Muito pouco, muito tarde?
Para alguns observadores, a condenação ocidental não é suficiente. De acordo com Laura Thornton, diretora sênior de programas de democracia global do Instituto McCain, as partes interessadas ocidentais devem assumir a responsabilidade por não terem feito o suficiente antes do que aconteceu em 4 de outubro. Ela sugeriu que a UE e os EUA falharam em adotar legislação que poderia ter sido usada para sancionar financeiramente e enfraquecer o partido no poder, mas sustentou que ainda havia a possibilidade de “isolar economicamente o regime georgiano”.
Apesar de o Sonho Georgiano ter obtido uma vitória esmagadora nestas eleições, Hans Gutbrod, professor de Políticas Públicas e observador de longa data da Geórgia, sugeriu em uma análise que o partido pode não ser tão forte quanto aparenta: “No fim das contas, tudo se resume a isso. O domínio do Sonho Georgiano sobre as instituições esconde que elas não são tão fortes. Em todo o mundo, aqueles que hoje são descritos como populistas pós-liberais têm queixas reais sobre as quais se apoiam, que vão da imigração à humilhação histórica (Trianon, Sèvres, “poder regional” e assim por diante). O Sonho Georgiano? Ele precisa inventar inimigos inteiramente imaginários”, escreveu Gutbrod .

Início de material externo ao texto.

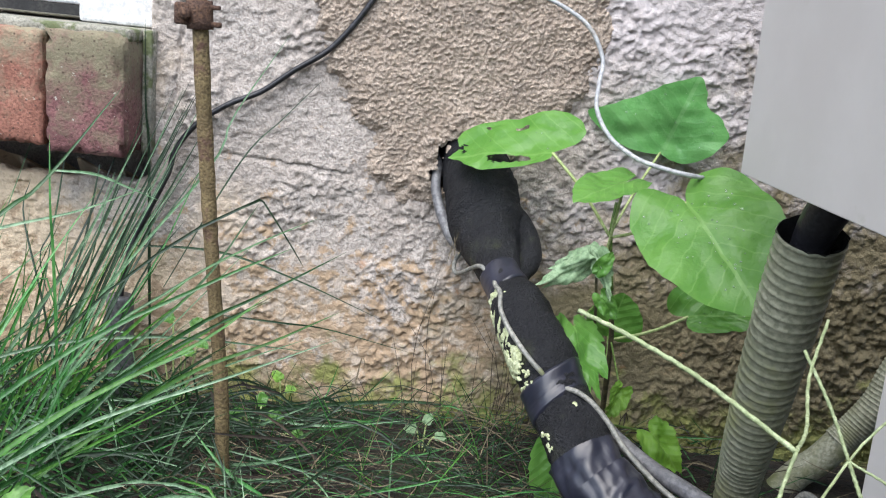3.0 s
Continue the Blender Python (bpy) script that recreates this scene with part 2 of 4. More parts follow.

As eleições municipais de 2025 destacaram a crescente polarização política e a tensão institucional na Geórgia. Apesar de o partido no poder ter conquistado vitórias em todos os municípios, a combinação de uma participação historicamente baixa, boicotes da oposição e a ausência de grandes missões de observação levantou questões sobre a credibilidade geral da votação. Os protestos e a resposta policial que se seguiu destacaram ainda mais o ambiente tenso em que as eleições foram realizadas.
Enquanto a Geórgia enfrenta o escrutínio sobre sua trajetória democrática e relações com seus parceiros ocidentais , as consequências das eleições provavelmente moldarão tanto o cenário político interno do país quanto o futuro de seu envolvimento com a União Europeia e a comunidade internacional em geral.